CS194-26 Project 6

Image Warping, Mosaicing, and Feature Matching for Auto-Stitching

Alex Fang

Part A

Introduction

In this part of the project, we create panoramas from multiply photos by using the homography transformation to rectify images in the collection to a singular perspective, and then we blend the images together to create a panorama. Most images here were taken by myself on UC Berkeley's campus.

Recover Homographies

To obtain the homography matrix, we manually label corresponding points between images, and then use least squares to calculate the elements in the homography matrix. We formulate the homography matrix transformation into a least squares problem to do so, solving for a through h in the homography matrix, as i is already known to be 1.

Image rectification

For image rectification, we identify the set of points we want transformed, and by taking the transformations of the four corner points, we know the range of points that our image will be transformed to. Knowing that, we use the inverse of the homograhpy matrix to perform inverse warping. Below is an example of image rectification.

Blending Images into a Mosaic

Using the previous parts, we combine them to form a mosaic of multiple images. To get rid of artificats that come from combining photos, we can blend them with weighted averaging by creating masks that have values depending on how close to each image's center the common point is and then blending using the masks (center weighting). We can also use laplacian pyramids on top of this as well.

What I've Learned

The most important thing I learned from this part of the project is that blending requires coming up with the right approach, which in this cases requires a 2d mask in order to get rid of both horizontal and vertical artifacts. The coolest thing I learned from this part of the project is how homographies can be useful to get interesting views of a certain part of the image, such as floor tiling as presented in lecture.

Part B

Harris Interest Point Detector

We use Harris Interest Point Detector to automatically find features/points in our image. It works by checking the gradient at each point of the image, and if it has a relatively large gradient for both the gradient with respect to x and with respect to y, then it is likely a corner. More specifically, the corner strength at a location is the determinant of the Harris matrix divided by the trace of the Harris matrix, where the Harris matrix is smoothed outer product of the gradients at the position. This process can be enhanced by doing it at multiple levels of a Gaussian pyramid. Below are images overlayed with the Harris corners detected.

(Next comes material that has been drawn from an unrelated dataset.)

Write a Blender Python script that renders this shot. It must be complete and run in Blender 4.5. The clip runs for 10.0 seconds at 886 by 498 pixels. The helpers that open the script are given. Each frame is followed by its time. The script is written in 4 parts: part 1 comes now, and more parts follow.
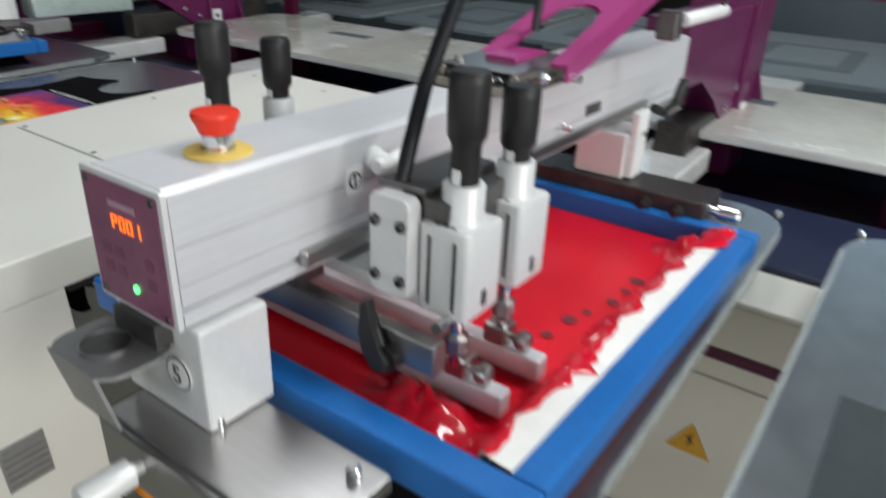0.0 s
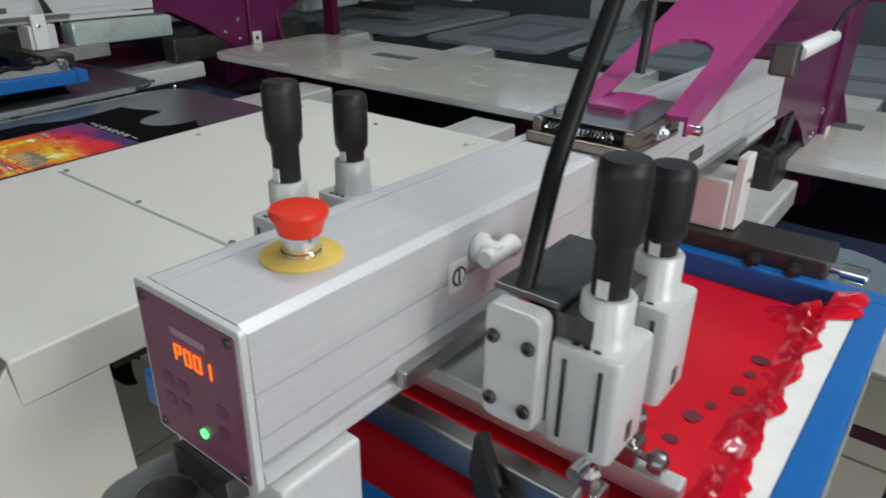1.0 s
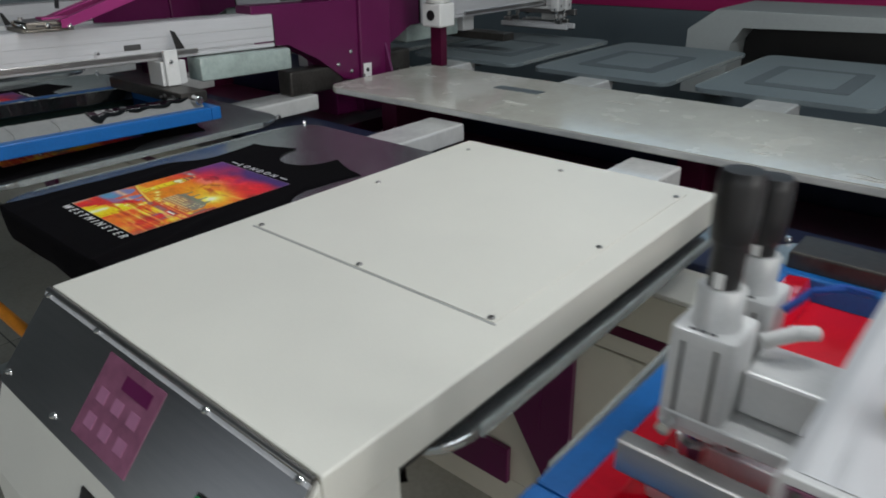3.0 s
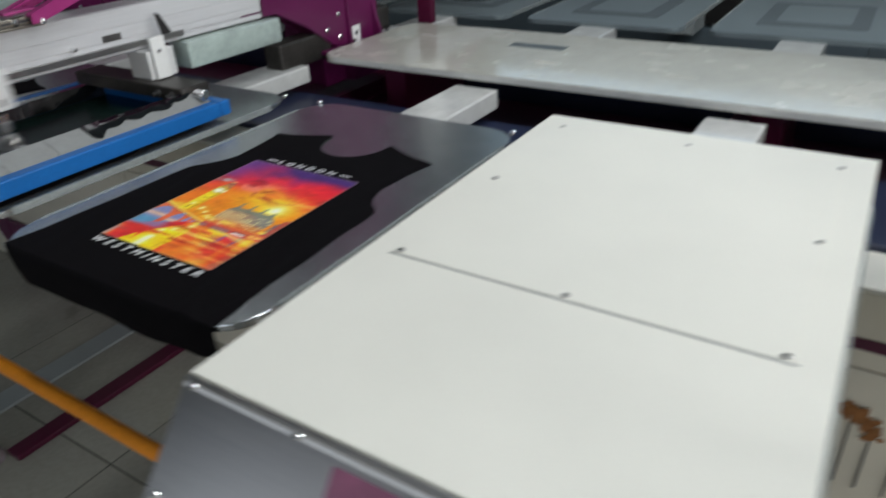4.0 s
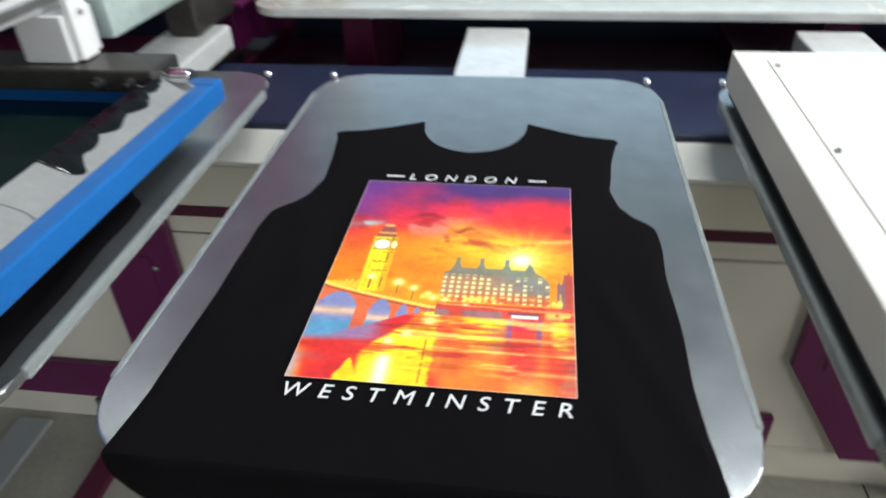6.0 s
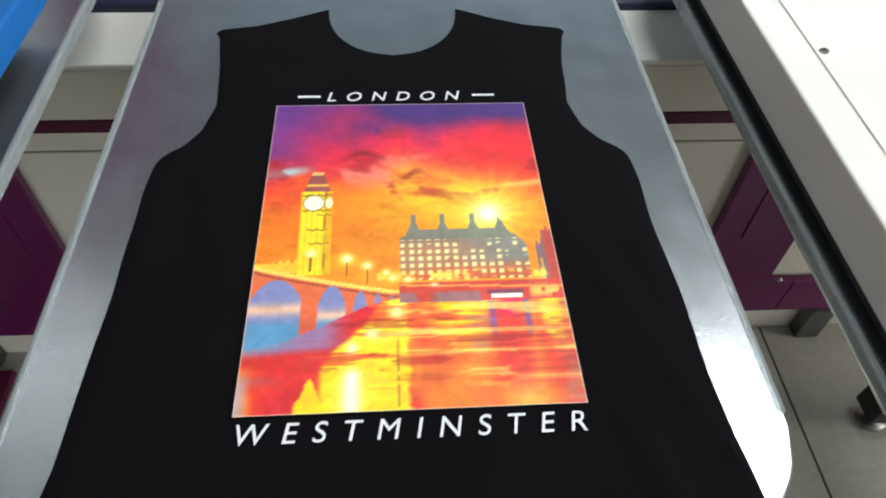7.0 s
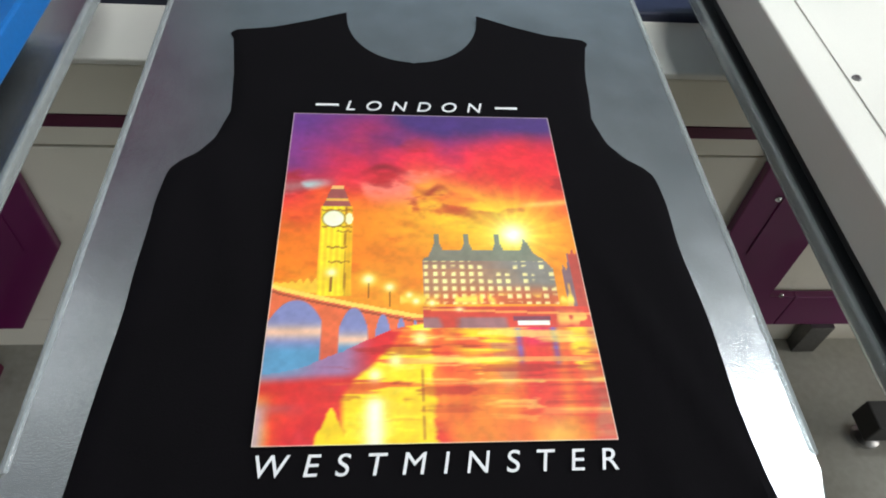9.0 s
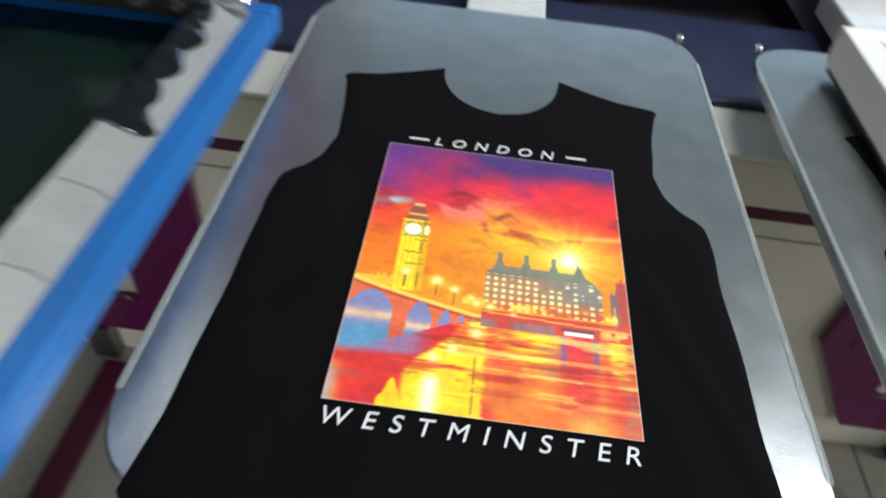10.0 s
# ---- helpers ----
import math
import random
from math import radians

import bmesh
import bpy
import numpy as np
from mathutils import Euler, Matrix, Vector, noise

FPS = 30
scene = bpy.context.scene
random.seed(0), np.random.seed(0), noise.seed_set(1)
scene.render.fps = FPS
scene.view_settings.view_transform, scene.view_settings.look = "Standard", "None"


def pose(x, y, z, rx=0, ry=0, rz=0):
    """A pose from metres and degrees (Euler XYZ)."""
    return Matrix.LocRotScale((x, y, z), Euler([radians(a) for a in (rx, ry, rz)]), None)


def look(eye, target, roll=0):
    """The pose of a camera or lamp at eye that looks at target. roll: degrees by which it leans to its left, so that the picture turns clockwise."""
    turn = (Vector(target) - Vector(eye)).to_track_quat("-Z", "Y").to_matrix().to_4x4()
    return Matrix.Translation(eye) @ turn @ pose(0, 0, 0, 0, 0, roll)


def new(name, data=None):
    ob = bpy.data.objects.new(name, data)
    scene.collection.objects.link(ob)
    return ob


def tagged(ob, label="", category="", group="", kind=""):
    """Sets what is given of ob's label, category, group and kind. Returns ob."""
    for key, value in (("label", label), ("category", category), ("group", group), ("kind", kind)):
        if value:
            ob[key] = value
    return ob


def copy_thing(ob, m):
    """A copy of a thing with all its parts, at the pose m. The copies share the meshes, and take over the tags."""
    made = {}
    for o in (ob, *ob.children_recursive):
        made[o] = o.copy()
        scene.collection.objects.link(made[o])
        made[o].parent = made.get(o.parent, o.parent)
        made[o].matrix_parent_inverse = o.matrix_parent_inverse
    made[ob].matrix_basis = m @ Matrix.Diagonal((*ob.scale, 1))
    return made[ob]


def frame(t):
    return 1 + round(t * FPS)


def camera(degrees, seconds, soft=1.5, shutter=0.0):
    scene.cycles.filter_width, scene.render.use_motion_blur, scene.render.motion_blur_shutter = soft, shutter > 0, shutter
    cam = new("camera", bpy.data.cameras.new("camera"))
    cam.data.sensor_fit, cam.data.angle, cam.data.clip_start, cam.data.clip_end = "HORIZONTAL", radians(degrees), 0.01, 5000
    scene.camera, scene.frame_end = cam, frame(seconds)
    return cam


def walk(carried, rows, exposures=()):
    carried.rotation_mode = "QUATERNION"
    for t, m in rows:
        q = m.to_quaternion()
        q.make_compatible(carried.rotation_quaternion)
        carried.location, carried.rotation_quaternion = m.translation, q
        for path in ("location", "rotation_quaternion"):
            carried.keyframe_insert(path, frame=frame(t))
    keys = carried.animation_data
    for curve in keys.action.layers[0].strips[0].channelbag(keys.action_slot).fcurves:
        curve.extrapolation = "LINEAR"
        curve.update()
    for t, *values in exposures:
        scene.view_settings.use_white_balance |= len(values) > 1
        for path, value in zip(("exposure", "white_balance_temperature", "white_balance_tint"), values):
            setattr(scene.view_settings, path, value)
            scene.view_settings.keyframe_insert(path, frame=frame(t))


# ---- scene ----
cam = camera(65.8, 10.0, soft=1.8, shutter=0.6)
PATH = [
    (0, (-0.115, 0.041, 1.478), (-1.15, 1.489, 0.566), 1.2),
    (0.5, (-0.198, 0.108, 1.494), (-1.36, 1.499, 0.647), 1.6),
    (1, (-0.258, 0.111, 1.496), (-1.368, 1.515, 0.604), -0.4),
    (1.5, (-0.306, 0.09, 1.514), (-1.557, 1.421, 0.699), -3.3),
    (2, (-0.377, 0.052, 1.52), (-1.528, 1.514, 0.785), -0.3),
    (2.5, (-0.464, -0.005, 1.523), (-1.632, 1.407, 0.722), -0.7),
    (2.7, (-0.519, -0.002, 1.52), (-1.732, 1.362, 0.702), -1.3),
    (3.8, (-0.960, -0.015, 1.528), (-1.984, 1.436, 0.609), -0.7),
    (4, (-1.084, -0.058, 1.535), (-2.042, 1.401, 0.559), -2.9),
    (4.5, (-1.356, -0.078, 1.502), (-2.341, 1.315, 0.458), -4.8),
    (5, (-1.609, -0.006, 1.51), (-2.504, 1.445, 0.465), -4.3),
    (5.2, (-1.695, 0.004, 1.513), (-2.555, 1.488, 0.488), -4.4),
    (6.3, (-2.092, 0.166, 1.454), (-2.206, 1.688, 0.162), -2.3),
    (6.5, (-2.114, 0.228, 1.448), (-2.252, 1.633, 0.032), -4.5),
    (7, (-2.123, 0.298, 1.488), (-1.992, 1.568, -0.051), 3.0),
    (7.5, (-2.134, 0.323, 1.491), (-1.974, 1.568, -0.067), 4.0),
    (8, (-2.146, 0.344, 1.48), (-1.977, 1.579, -0.084), 4.7),
    (8.5, (-2.158, 0.339, 1.486), (-1.985, 1.586, -0.068), 5.0),
    (9, (-2.16, 0.337, 1.488), (-1.986, 1.586, -0.064), 6.4),
    (9.5, (-2.16, 0.326, 1.485), (-2.022, 1.592, -0.057), 7.6),
    (9.6, (-2.168, 0.324, 1.489), (-2.032, 1.594, -0.050), 8.1),
    (9.7, (-2.179, 0.303, 1.496), (-2.082, 1.610, -0.015), 7.7),
    (9.8, (-2.203, 0.285, 1.501), (-2.129, 1.618, 0.012), 8.0),
    (9.9, (-2.226, 0.250, 1.507), (-2.211, 1.630, 0.060), 7.3),
    (10, (-2.259, 0.218, 1.507), (-2.294, 1.643, 0.104), 6.5),
]
EXPOSURE = [(0.0, -0.20), (0.5, -0.42), (1.0, -0.50), (2.0, -0.54), (2.5, -0.56), (2.7, -0.54), (3.8, -0.14), (4.0, -0.08), (4.5, 0.28), (5.0, 0.62), (6.3, 0.70), (6.5, 0.66), (7.5, 0.46), (9.0, 0.42), (10.0, 0.52)]
walk(cam, [(t, look(eye, target, roll)) for t, eye, target, roll in PATH], EXPOSURE)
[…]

Adaptive Non-Maximal Suppression

To reduce the number of Harris corners, we run adaptive non-maximal suppression. This algorithm finds the n points that have the largest minimal suppression radius, which evenly distributes the points selected spatially. The minimal suppression radius is defined as the minimal 2-norm between a point and another point (both in our list of Harris corners), such that the corner strength of our point is less than the corner strength of the other point multiplied by a robustness constant (we use c=0.9). Notice that the point with strongest corner strength might not be surpressed, and would thus have a minimal suppression radius of infinity. Below are images overlayed with the Harris corners remaining after ANMS.

Feature Descriptor Extraction and Feature Matching

For each point we have left, we do feature description extraction by taking a 40x40 patch around the point and then going to a lower frequency by blurring and subsampling down to a 8x8 patch. It is important to then normalize the patch to 0 mean and 1 standard deviation to make the features invariant to intensity. Using these features, we then try to find matches with the features in the image we are trying to stitch it with. We do so by finding the SSD between every pair of patches from different images. Theoretically, the best match would be its nearest neighbor, which minimizes the SSD. But it is possible to have incorrect matches, so we have a threshold (we use 0.5 here) that the ratio of the 1-NN over the 2-NN should be below, which gives better results because for a correct match, the SSD with the 1-NN should be a lot smaller than that of the 2-NN. Below is a pair of images overlayed with the remaining feature pairs after thresholding.

RANSAC

To compute homography matrices, we use 4-point RANSAC. This procedure takes four pairs of random points from the list of matched points from the previous step and computes an exact homography, before checking how many of all the matched points are within a certain epsilon of the transformation by homography, calling them inliers. After running this for a deterministic number of times, we pick the iteration that had the most inliers, and compute an exact homography the corresponding inliers. Below are the results of using said H to blend images, compared to using manually defined correspondences from part A.

What I've Learned

In this part of the project, the coolest thing I learned is how in this instance algorithms were layered on top of each other to improve results. ANMS and Multi-Scale Oriented Patches both build on top of Harris corners to improve its initial results to find good features, which are then matched to automatically stitch together a panorama.